----- DATA LINES

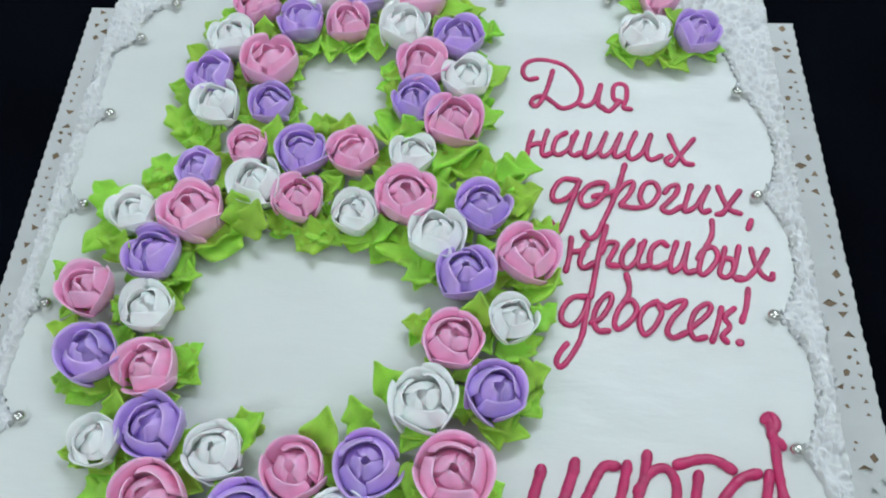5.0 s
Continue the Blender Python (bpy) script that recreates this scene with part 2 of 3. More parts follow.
LEFT, RIGHT = 0.0447, 0.0482          # the doily lies a little askew: its edges are shorter than its back
for k in range(7):
    y = BY1 - 0.0008 - RIGHT * (k + 1)
    lay_lace(pose(BX1 - TILE + 0.0005, y, DZ) @ Matrix.Diagonal((1, RIGHT / TILE, 1, 1)), k)
    lay_lace(pose(BX0 + TILE - 0.0005, BY1 - 0.0008 - LEFT * k, DZ, 0, 0, 180) @ Matrix.Diagonal((1, LEFT / TILE, 1, 1)), k + 2)
for k in range(8):
    x = BX0 + TILE + TILE * k
    if x + TILE < BX1 - TILE + 0.001:
        lay_lace(pose(x + TILE, BY1 - TILE, DZ, 0, 0, 90), k + 1)
skew_mesh(part("doily_middle", box_bm(BX0 + TILE, BX1 - TILE, DOILY_FRONT + 0.028, BY1 - TILE, DZ - 0.0003, DZ), M_PAPER, doily, smooth=False))
# rounded front lobes of the doily
for x0, x1, yend in ((BX0, BX0 + TILE, BY1 - 0.0008 - 7 * LEFT), (BX1 - TILE, BX1, BY1 - 0.0008 - 7 * RIGHT)):
    bm = bmesh.new()
    n = 14
    top = [bm.verts.new((x0 + (x1 - x0) * i / n, yend, DZ)) for i in range(n + 1)]
    low = [bm.verts.new((x0 + (x1 - x0) * i / n, yend - 0.0015 - 0.010 * math.sqrt(max(0, 1 - (2 * i / n - 1) ** 2)), DZ)) for i in range(n + 1)]
    for i in range(n):
        bm.faces.new((low[i], low[i + 1], top[i + 1], top[i]))
    skew_mesh(part("doily_lobe", bm, M_PAPER, doily, smooth=False))

# ---- cake ----
CX, CY, HALF, ROUND = 0.007, -0.008, 0.196, 0.017
cake = tagged(new("cake"), "square white cream cake with combed sides and a scalloped piped border", "cake")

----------

▸ **TASK**
Reproduce all of the material above word for word. Omit the pictures.

▸ **FULL SOLUTION**
5.0 s
Continue the Blender Python (bpy) script that recreates this scene with part 2 of 3. More parts follow.
LEFT, RIGHT = 0.0447, 0.0482          # the doily lies a little askew: its edges are shorter than its back
for k in range(7):
    y = BY1 - 0.0008 - RIGHT * (k + 1)
    lay_lace(pose(BX1 - TILE + 0.0005, y, DZ) @ Matrix.Diagonal((1, RIGHT / TILE, 1, 1)), k)
    lay_lace(pose(BX0 + TILE - 0.0005, BY1 - 0.0008 - LEFT * k, DZ, 0, 0, 180) @ Matrix.Diagonal((1, LEFT / TILE, 1, 1)), k + 2)
for k in range(8):
    x = BX0 + TILE + TILE * k
    if x + TILE < BX1 - TILE + 0.001:
        lay_lace(pose(x + TILE, BY1 - TILE, DZ, 0, 0, 90), k + 1)
skew_mesh(part("doily_middle", box_bm(BX0 + TILE, BX1 - TILE, DOILY_FRONT + 0.028, BY1 - TILE, DZ - 0.0003, DZ), M_PAPER, doily, smooth=False))
# rounded front lobes of the doily
for x0, x1, yend in ((BX0, BX0 + TILE, BY1 - 0.0008 - 7 * LEFT), (BX1 - TILE, BX1, BY1 - 0.0008 - 7 * RIGHT)):
    bm = bmesh.new()
    n = 14
    top = [bm.verts.new((x0 + (x1 - x0) * i / n, yend, DZ)) for i in range(n + 1)]
    low = [bm.verts.new((x0 + (x1 - x0) * i / n, yend - 0.0015 - 0.010 * math.sqrt(max(0, 1 - (2 * i / n - 1) ** 2)), DZ)) for i in range(n + 1)]
    for i in range(n):
        bm.faces.new((low[i], low[i + 1], top[i + 1], top[i]))
    skew_mesh(part("doily_lobe", bm, M_PAPER, doily, smooth=False))

# ---- cake ----
CX, CY, HALF, ROUND = 0.007, -0.008, 0.196, 0.017
cake = tagged(new("cake"), "square white cream cake with combed sides and a scalloped piped border", "cake")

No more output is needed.